EXERCISE –
Quote each line of the material verbatim, without the pictures.

DATA EXTRACT –
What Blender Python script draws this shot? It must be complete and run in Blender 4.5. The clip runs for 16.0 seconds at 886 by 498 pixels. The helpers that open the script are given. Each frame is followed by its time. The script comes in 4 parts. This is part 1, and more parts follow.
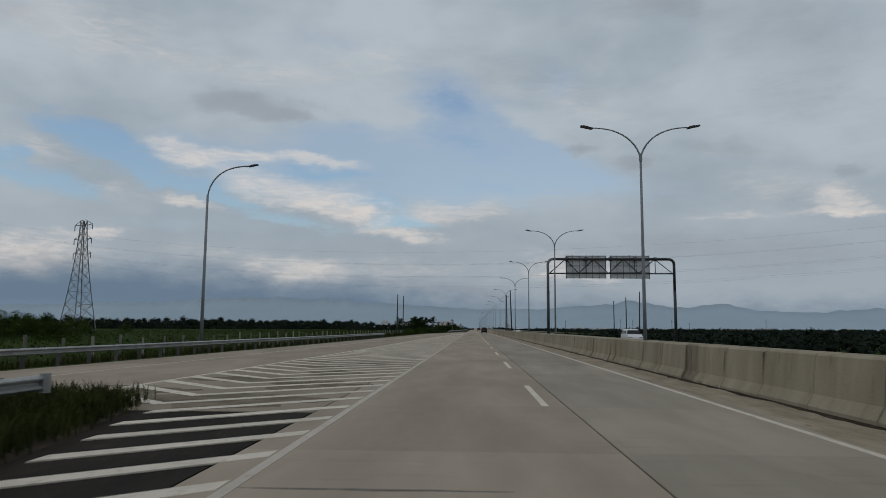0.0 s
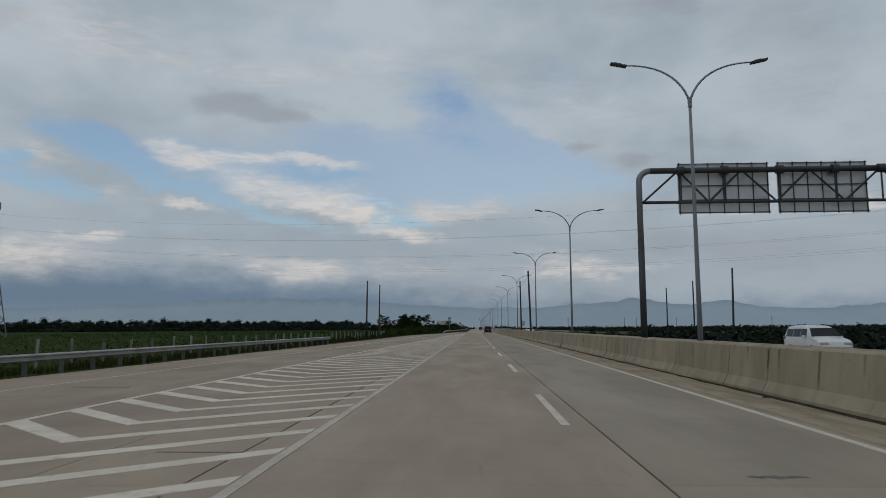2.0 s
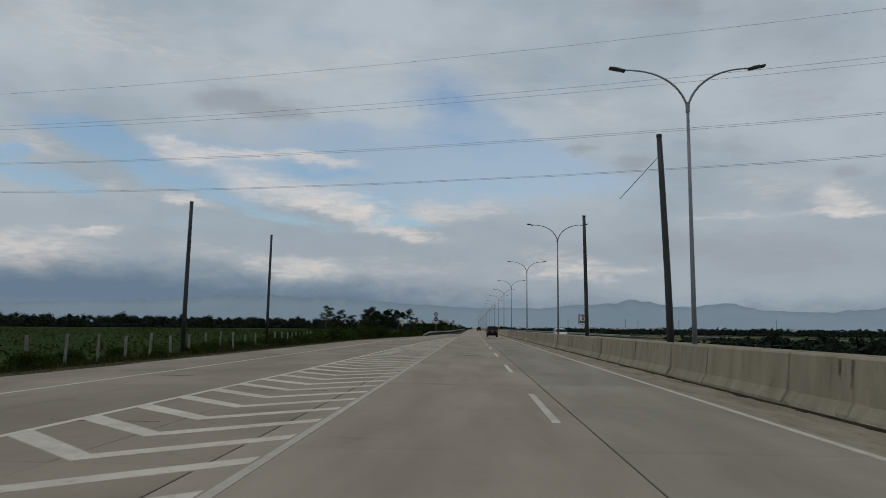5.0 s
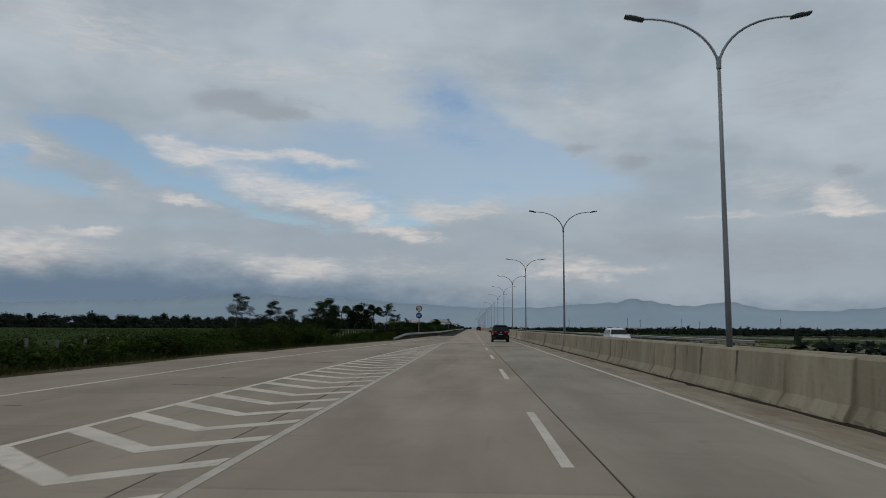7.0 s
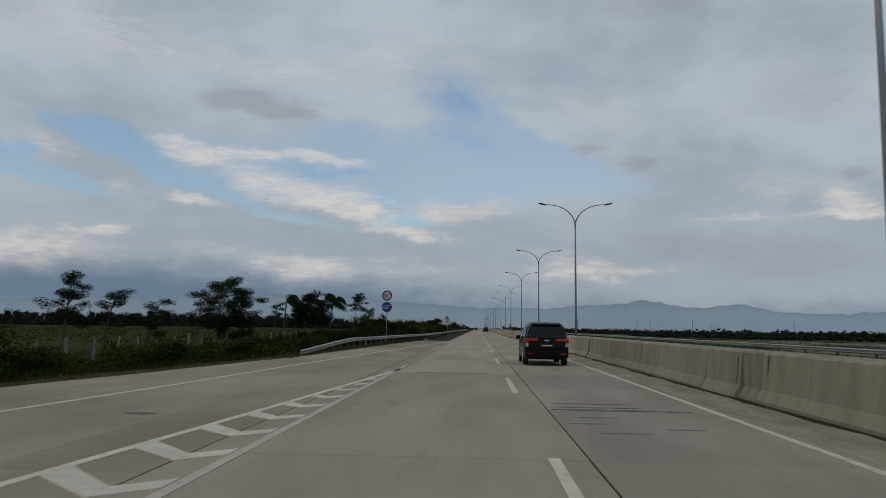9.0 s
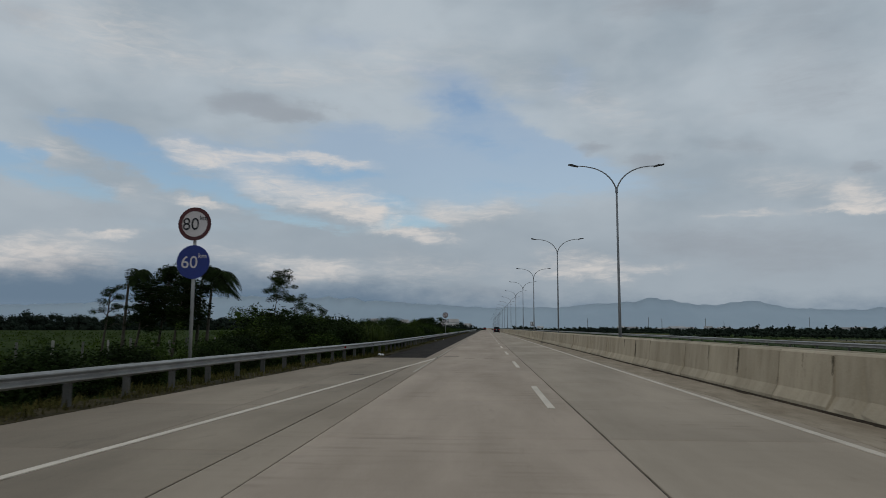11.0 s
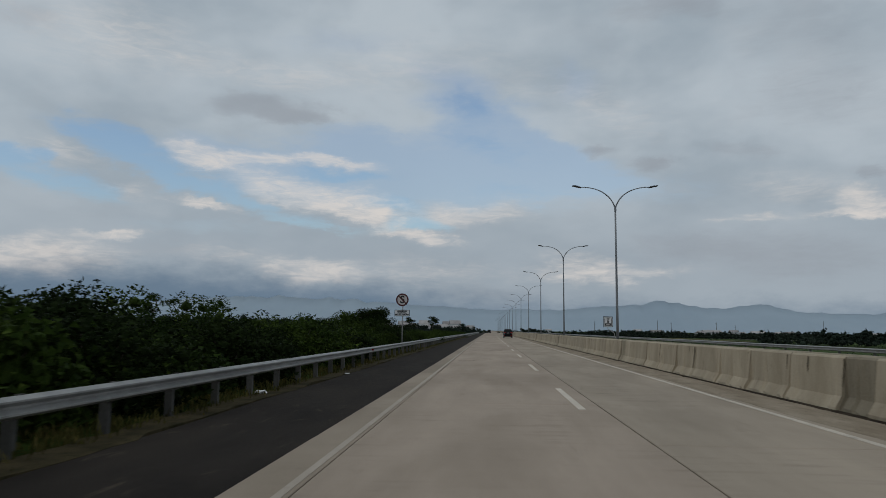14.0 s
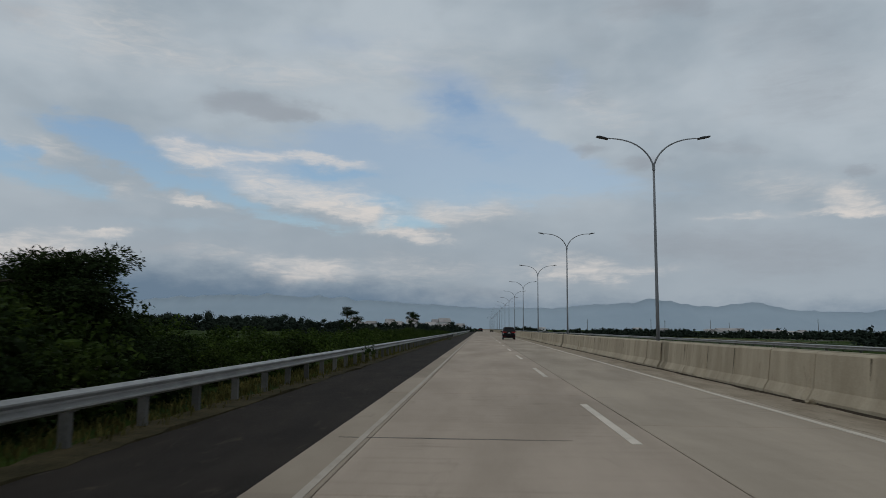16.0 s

SOLUTION TO THE PROBLEM –
What Blender Python script draws this shot? It must be complete and run in Blender 4.5. The clip runs for 16.0 seconds at 886 by 498 pixels. The helpers that open the script are given. Each frame is followed by its time. The script comes in 4 parts. This is part 1, and more parts follow.
0.0 s
2.0 s
5.0 s
7.0 s
9.0 s
11.0 s
14.0 s
16.0 s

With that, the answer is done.